## Exercise requirements
Reproduce the data exactly and drop any pictures it holds.

## Information provided
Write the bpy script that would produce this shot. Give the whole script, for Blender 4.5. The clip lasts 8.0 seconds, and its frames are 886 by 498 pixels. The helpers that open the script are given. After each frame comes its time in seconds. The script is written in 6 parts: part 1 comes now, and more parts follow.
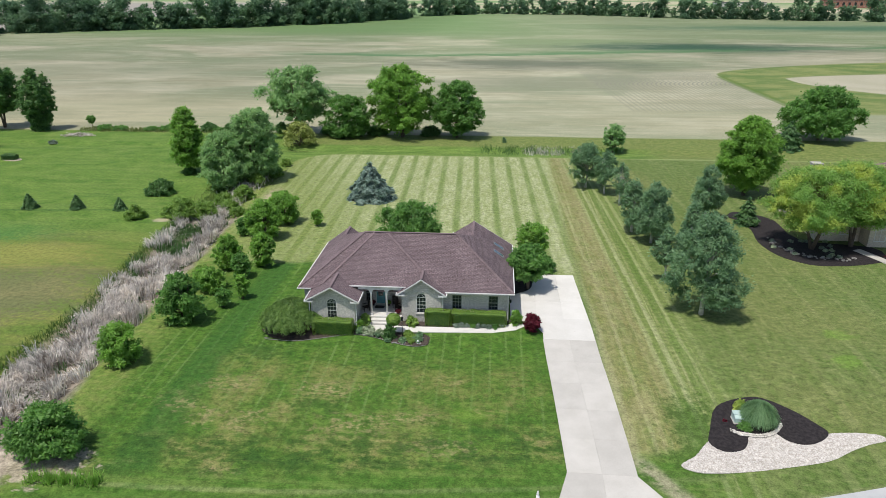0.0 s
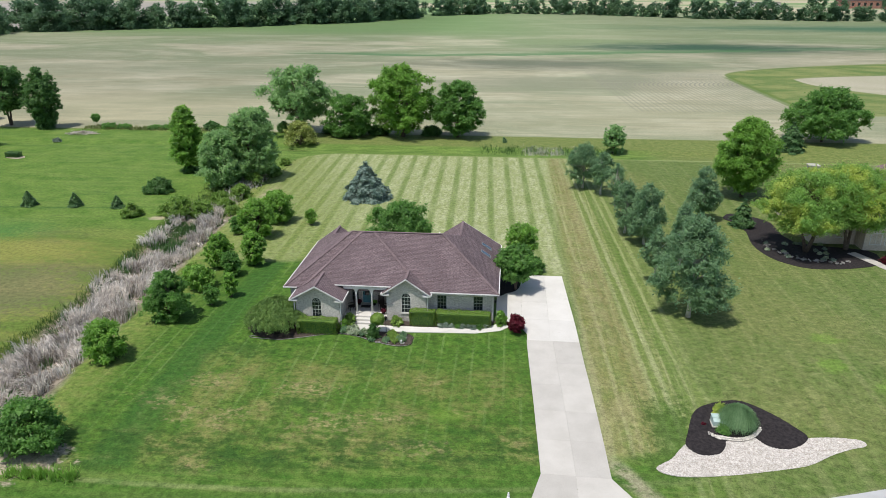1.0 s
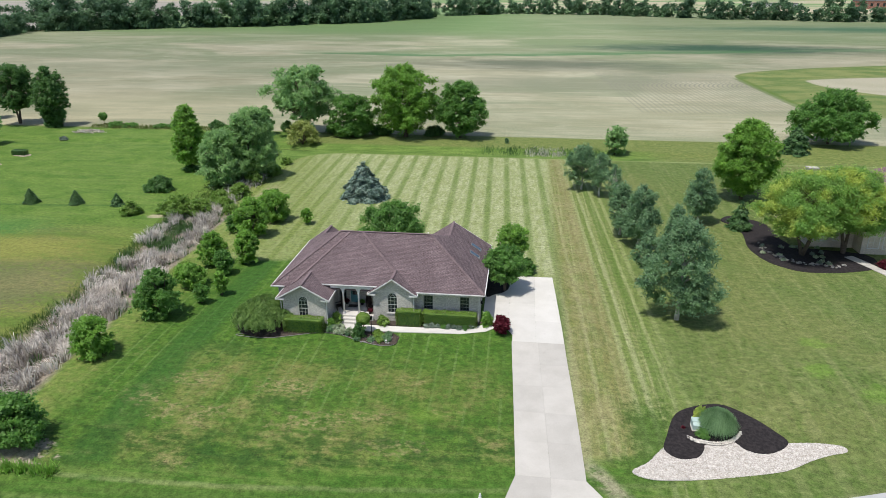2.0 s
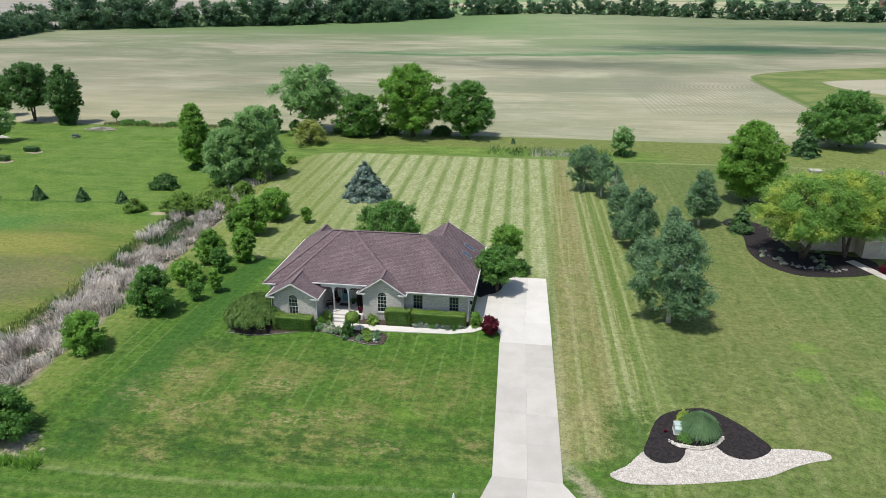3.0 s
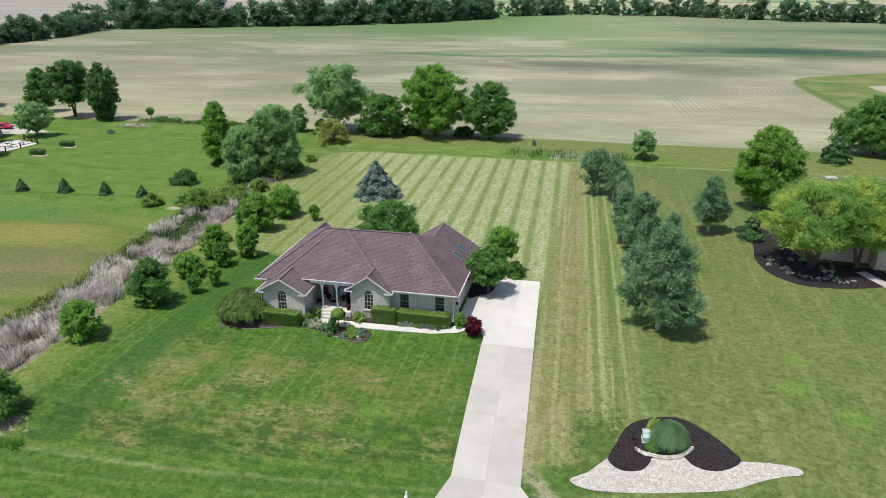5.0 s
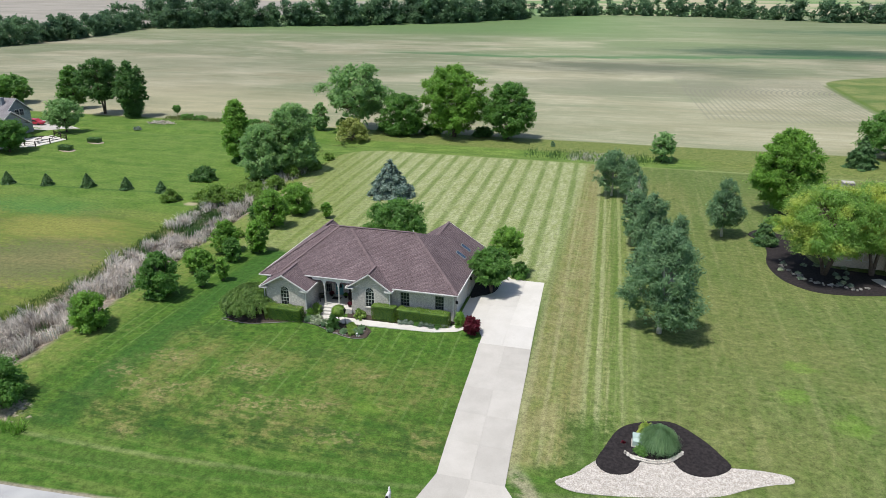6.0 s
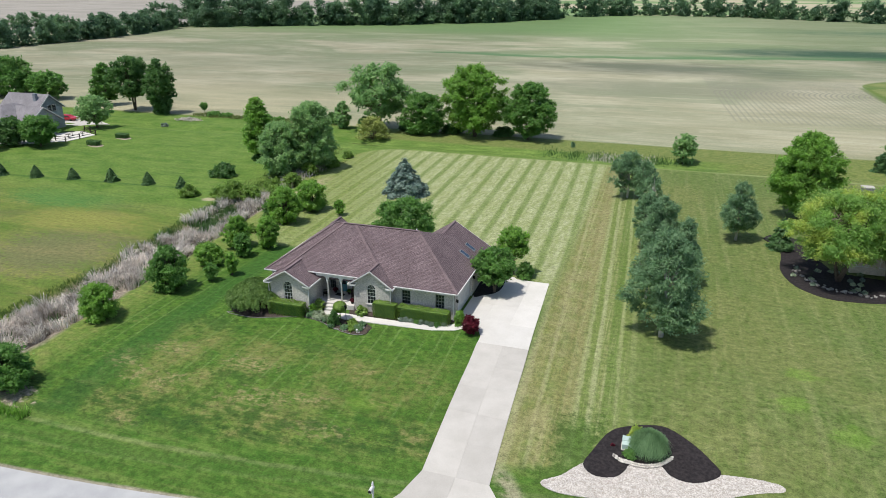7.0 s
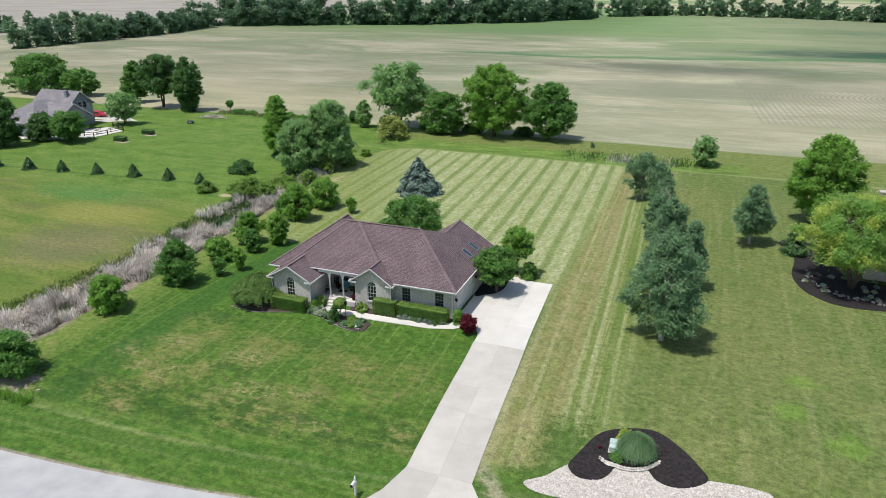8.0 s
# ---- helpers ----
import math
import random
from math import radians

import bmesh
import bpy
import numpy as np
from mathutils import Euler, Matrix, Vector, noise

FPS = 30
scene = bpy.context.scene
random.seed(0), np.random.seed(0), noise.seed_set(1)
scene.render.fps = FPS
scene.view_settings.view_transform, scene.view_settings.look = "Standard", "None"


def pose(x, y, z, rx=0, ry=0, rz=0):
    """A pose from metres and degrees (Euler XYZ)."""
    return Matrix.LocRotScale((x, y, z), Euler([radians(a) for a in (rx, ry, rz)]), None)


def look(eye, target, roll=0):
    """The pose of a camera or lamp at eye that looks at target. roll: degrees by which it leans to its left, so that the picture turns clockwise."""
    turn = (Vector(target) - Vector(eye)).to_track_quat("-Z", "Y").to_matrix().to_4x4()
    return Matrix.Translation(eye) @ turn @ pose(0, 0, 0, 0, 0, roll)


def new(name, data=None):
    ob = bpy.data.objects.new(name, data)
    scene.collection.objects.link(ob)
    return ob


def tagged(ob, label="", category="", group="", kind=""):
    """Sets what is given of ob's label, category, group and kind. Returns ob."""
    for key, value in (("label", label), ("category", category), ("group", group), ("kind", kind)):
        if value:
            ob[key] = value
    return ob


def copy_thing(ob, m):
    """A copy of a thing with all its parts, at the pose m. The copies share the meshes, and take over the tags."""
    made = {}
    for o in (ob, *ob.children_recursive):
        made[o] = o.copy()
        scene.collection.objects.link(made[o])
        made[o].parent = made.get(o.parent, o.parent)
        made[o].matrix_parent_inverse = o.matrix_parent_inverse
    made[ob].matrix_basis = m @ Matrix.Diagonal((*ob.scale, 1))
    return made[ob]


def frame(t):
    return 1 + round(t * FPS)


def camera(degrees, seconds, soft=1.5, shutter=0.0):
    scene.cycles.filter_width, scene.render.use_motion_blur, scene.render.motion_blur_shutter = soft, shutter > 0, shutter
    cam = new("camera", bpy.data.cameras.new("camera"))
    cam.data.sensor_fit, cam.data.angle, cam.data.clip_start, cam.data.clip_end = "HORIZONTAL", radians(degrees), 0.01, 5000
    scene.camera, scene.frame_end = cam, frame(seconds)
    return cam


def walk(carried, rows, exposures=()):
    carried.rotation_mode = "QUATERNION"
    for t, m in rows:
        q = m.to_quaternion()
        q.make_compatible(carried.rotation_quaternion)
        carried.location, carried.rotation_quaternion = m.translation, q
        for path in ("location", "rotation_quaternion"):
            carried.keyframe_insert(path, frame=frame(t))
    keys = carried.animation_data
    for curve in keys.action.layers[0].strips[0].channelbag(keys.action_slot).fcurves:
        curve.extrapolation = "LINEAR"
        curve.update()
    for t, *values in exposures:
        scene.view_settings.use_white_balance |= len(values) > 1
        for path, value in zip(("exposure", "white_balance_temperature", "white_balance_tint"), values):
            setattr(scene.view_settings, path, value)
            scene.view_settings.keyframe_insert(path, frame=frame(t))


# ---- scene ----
# ---------------------------------------------------------------- camera and walk
cam = camera(65.3, 8.0, soft=0.5)
METRES, EYE, TILT, LEAN, TURN = 21.5, 29.9, -90.0, 4.95, 2.6
ROWS = [
    (0.0, 0.0, 0.0, 0.0, -4.88, 69.11, -1.87),
    (0.5, 0.0543, -0.0064, 0.0015, -4.91, 69.1, -2.4),
    (1.0, 0.1127, -0.0124, 0.0036, -4.94, 69.08, -2.91),
    (1.5, 0.1694, -0.0185, 0.0056, -4.96, 69.09, -3.44),
    (3.0, 0.3485, -0.0383, 0.0163, -5.01, 69.05, -5.74),
    (3.5, 0.4088, -0.0453, 0.0204, -5.02, 69.06, -6.5),
    (4.0, 0.4728, -0.0526, 0.0246, -5.02, 69.06, -7.37),
    (4.5, 0.533, -0.0588, 0.0293, -5.02, 69.08, -8.44),
    (6.0, 0.7242, -0.0759, 0.0469, -5.06, 69.12, -12.39),
    (6.5, 0.7843, -0.08, 0.0563, -5.08, 69.12, -13.72),
    (7.0, 0.8543, -0.0858, 0.0686, -5.1, 69.11, -15.21),
    (7.5, 0.9161, -0.0904, 0.0815, -5.1, 69.1, -16.5),
    (8.0, 0.9885, -0.0963, 0.0983, -5.1, 69.09, -18.0),
]
walk(cam, [(t, pose(0, 0, EYE, TILT, LEAN, TURN) @ pose(METRES * x, METRES * y, METRES * z, 90 + pitch, roll, yaw)) for t, x, y, z, yaw, pitch, roll in ROWS])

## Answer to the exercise
Write the bpy script that would produce this shot. Give the whole script, for Blender 4.5. The clip lasts 8.0 seconds, and its frames are 886 by 498 pixels. The helpers that open the script are given. After each frame comes its time in seconds. The script is written in 6 parts: part 1 comes now, and more parts follow.
0.0 s
1.0 s
2.0 s
3.0 s
5.0 s
6.0 s
7.0 s
8.0 s
# ---- helpers ----
import math
import random
from math import radians

import bmesh
import bpy
import numpy as np
from mathutils import Euler, Matrix, Vector, noise

FPS = 30
scene = bpy.context.scene
random.seed(0), np.random.seed(0), noise.seed_set(1)
scene.render.fps = FPS
scene.view_settings.view_transform, scene.view_settings.look = "Standard", "None"


def pose(x, y, z, rx=0, ry=0, rz=0):
    """A pose from metres and degrees (Euler XYZ)."""
    return Matrix.LocRotScale((x, y, z), Euler([radians(a) for a in (rx, ry, rz)]), None)


def look(eye, target, roll=0):
    """The pose of a camera or lamp at eye that looks at target. roll: degrees by which it leans to its left, so that the picture turns clockwise."""
    turn = (Vector(target) - Vector(eye)).to_track_quat("-Z", "Y").to_matrix().to_4x4()
    return Matrix.Translation(eye) @ turn @ pose(0, 0, 0, 0, 0, roll)


def new(name, data=None):
    ob = bpy.data.objects.new(name, data)
    scene.collection.objects.link(ob)
    return ob


def tagged(ob, label="", category="", group="", kind=""):
    """Sets what is given of ob's label, category, group and kind. Returns ob."""
    for key, value in (("label", label), ("category", category), ("group", group), ("kind", kind)):
        if value:
            ob[key] = value
    return ob


def copy_thing(ob, m):
    """A copy of a thing with all its parts, at the pose m. The copies share the meshes, and take over the tags."""
    made = {}
    for o in (ob, *ob.children_recursive):
        made[o] = o.copy()
        scene.collection.objects.link(made[o])
        made[o].parent = made.get(o.parent, o.parent)
        made[o].matrix_parent_inverse = o.matrix_parent_inverse
    made[ob].matrix_basis = m @ Matrix.Diagonal((*ob.scale, 1))
    return made[ob]


def frame(t):
    return 1 + round(t * FPS)


def camera(degrees, seconds, soft=1.5, shutter=0.0):
    scene.cycles.filter_width, scene.render.use_motion_blur, scene.render.motion_blur_shutter = soft, shutter > 0, shutter
    cam = new("camera", bpy.data.cameras.new("camera"))
    cam.data.sensor_fit, cam.data.angle, cam.data.clip_start, cam.data.clip_end = "HORIZONTAL", radians(degrees), 0.01, 5000
    scene.camera, scene.frame_end = cam, frame(seconds)
    return cam


def walk(carried, rows, exposures=()):
    carried.rotation_mode = "QUATERNION"
    for t, m in rows:
        q = m.to_quaternion()
        q.make_compatible(carried.rotation_quaternion)
        carried.location, carried.rotation_quaternion = m.translation, q
        for path in ("location", "rotation_quaternion"):
            carried.keyframe_insert(path, frame=frame(t))
    keys = carried.animation_data
    for curve in keys.action.layers[0].strips[0].channelbag(keys.action_slot).fcurves:
        curve.extrapolation = "LINEAR"
        curve.update()
    for t, *values in exposures:
        scene.view_settings.use_white_balance |= len(values) > 1
        for path, value in zip(("exposure", "white_balance_temperature", "white_balance_tint"), values):
            setattr(scene.view_settings, path, value)
            scene.view_settings.keyframe_insert(path, frame=frame(t))


# ---- scene ----
# ---------------------------------------------------------------- camera and walk
cam = camera(65.3, 8.0, soft=0.5)
METRES, EYE, TILT, LEAN, TURN = 21.5, 29.9, -90.0, 4.95, 2.6
ROWS = [
    (0.0, 0.0, 0.0, 0.0, -4.88, 69.11, -1.87),
    (0.5, 0.0543, -0.0064, 0.0015, -4.91, 69.1, -2.4),
    (1.0, 0.1127, -0.0124, 0.0036, -4.94, 69.08, -2.91),
    (1.5, 0.1694, -0.0185, 0.0056, -4.96, 69.09, -3.44),
    (3.0, 0.3485, -0.0383, 0.0163, -5.01, 69.05, -5.74),
    (3.5, 0.4088, -0.0453, 0.0204, -5.02, 69.06, -6.5),
    (4.0, 0.4728, -0.0526, 0.0246, -5.02, 69.06, -7.37),
    (4.5, 0.533, -0.0588, 0.0293, -5.02, 69.08, -8.44),
    (6.0, 0.7242, -0.0759, 0.0469, -5.06, 69.12, -12.39),
    (6.5, 0.7843, -0.08, 0.0563, -5.08, 69.12, -13.72),
    (7.0, 0.8543, -0.0858, 0.0686, -5.1, 69.11, -15.21),
    (7.5, 0.9161, -0.0904, 0.0815, -5.1, 69.1, -16.5),
    (8.0, 0.9885, -0.0963, 0.0983, -5.1, 69.09, -18.0),
]
walk(cam, [(t, pose(0, 0, EYE, TILT, LEAN, TURN) @ pose(METRES * x, METRES * y, METRES * z, 90 + pitch, roll, yaw)) for t, x, y, z, yaw, pitch, roll in ROWS])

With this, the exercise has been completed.